The most sensitive long-term assumption is not a single year's price increase. It is whether volume eventually stabilizes. A model that assumes perpetual price-led growth despite continuing hectoliter declines will overstate fixed-cost absorption and terminal value. Conversely, a modest volume recovery combined with cost savings could create operating leverage because the production and distribution network is already in place.
What is the key takeaway from Molson Coors analysis?
Molson Coors is important because it combines globally recognized beer franchises, a large physical distribution system, meaningful free cash flow and an unusual family-controlled governance structure. Its strongest assets are the scale and consumer awareness of core brands, especially in the Americas. Its weakest point is the sustained decline in physical volume, which places pressure on revenue quality, brewery utilization and the credibility of acquisition-led diversification.

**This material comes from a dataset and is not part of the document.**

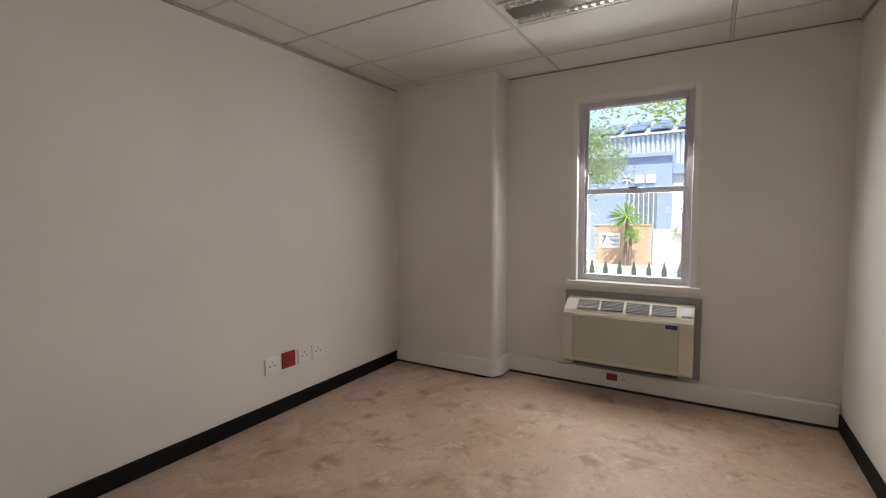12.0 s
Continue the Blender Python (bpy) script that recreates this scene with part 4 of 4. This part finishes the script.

The latest quarter showed that price, mix, lower overhead and share repurchases can produce stronger reported earnings even when hectoliters fall. The annual result showed the other side of the story: impairments can reveal that expected returns from assets and brands have weakened, even while cash flow remains positive. Students and researchers should therefore separate three layers—brand demand, accounting earnings and cash generation—rather than treating any one figure as the whole company.